§ What is asked: Strip the pictures and reproduce the rest of the listing exactly.

-- START OF Information shown --

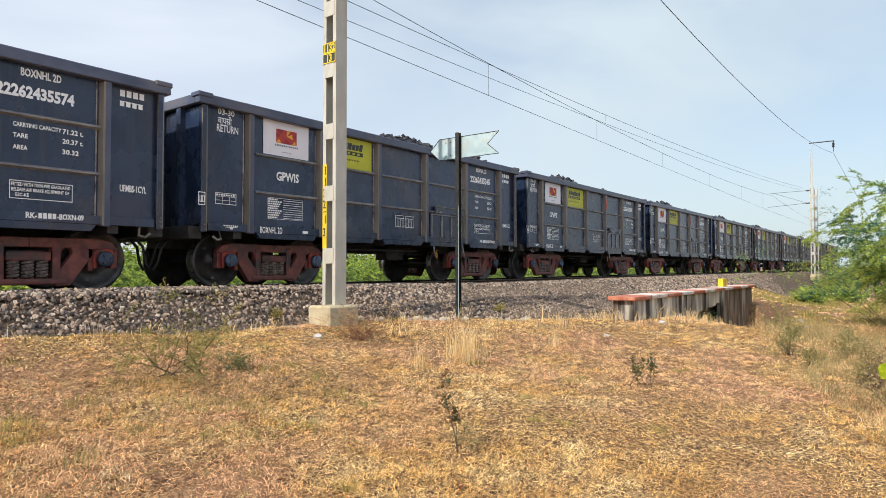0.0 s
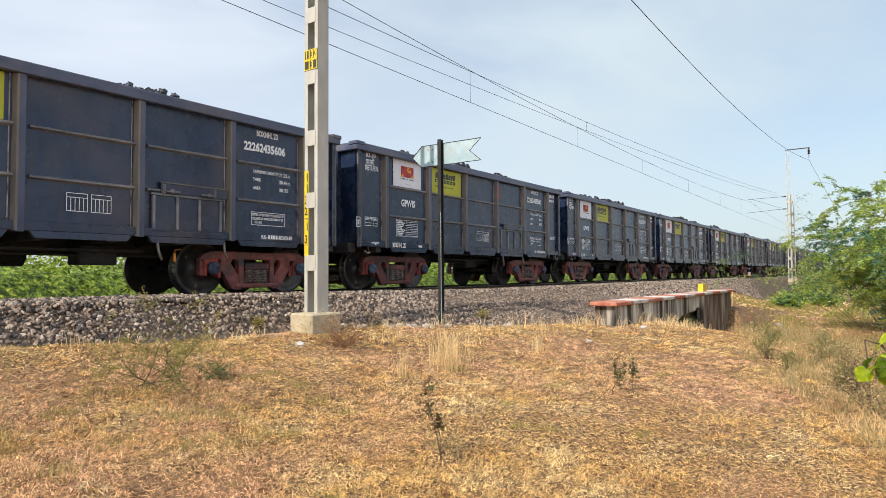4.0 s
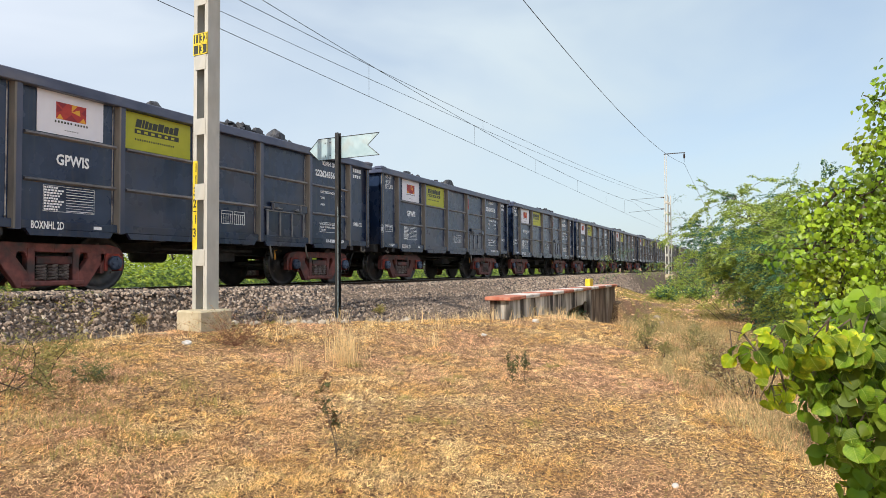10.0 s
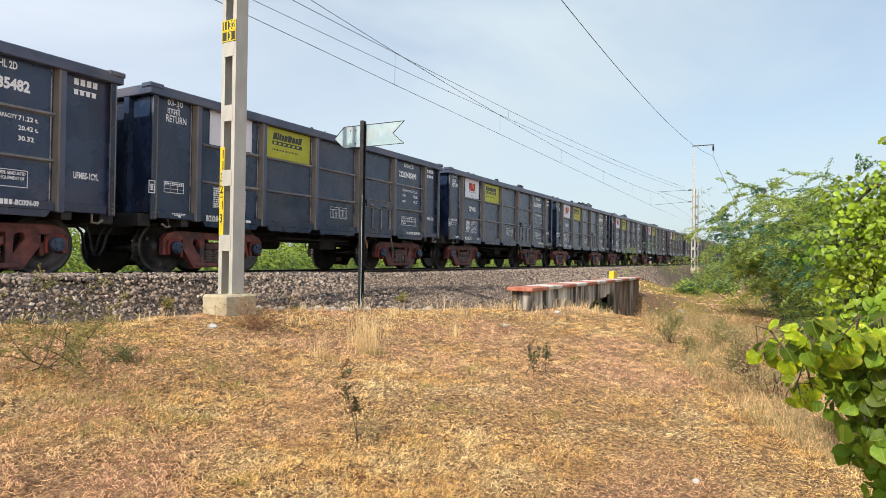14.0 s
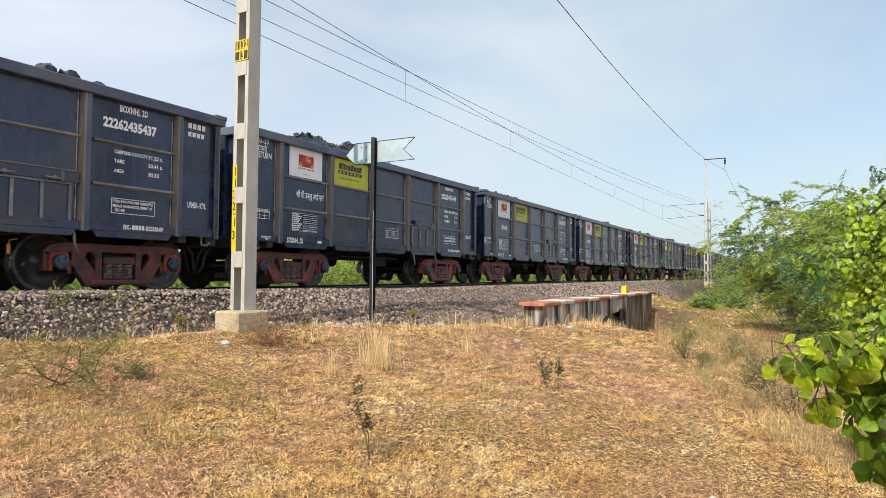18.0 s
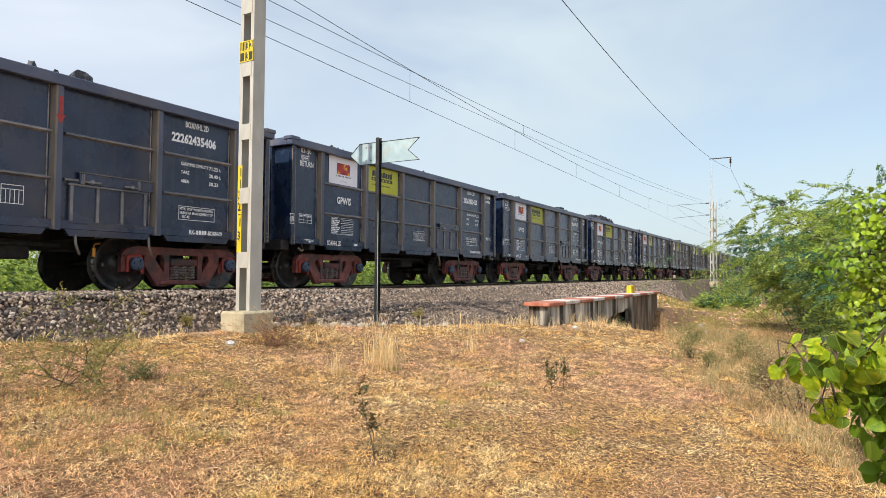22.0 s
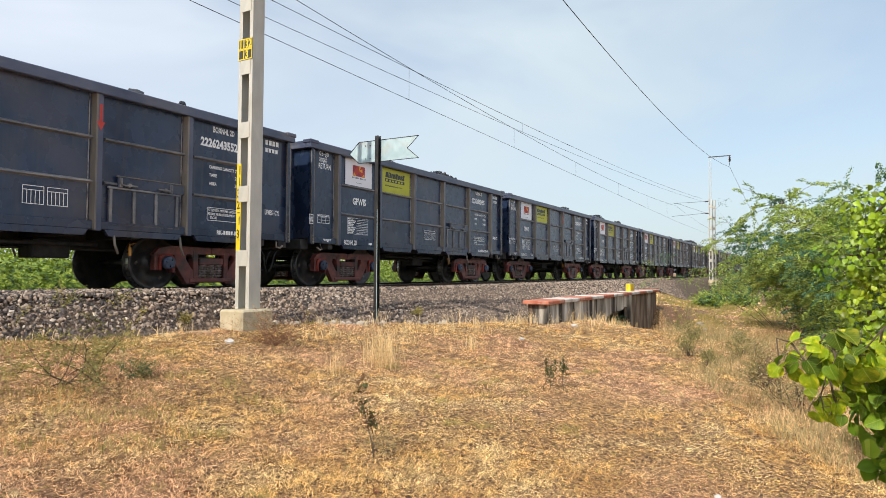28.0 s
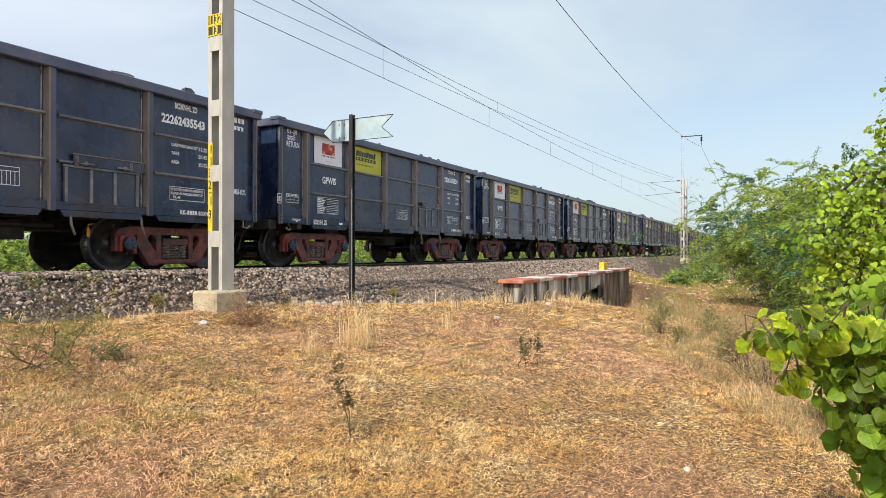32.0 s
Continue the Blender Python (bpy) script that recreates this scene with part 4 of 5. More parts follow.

-- END OF Information shown --

§ Written answer:
0.0 s
4.0 s
10.0 s
14.0 s
18.0 s
22.0 s
28.0 s
32.0 s
Continue the Blender Python (bpy) script that recreates this scene with part 4 of 5. More parts follow.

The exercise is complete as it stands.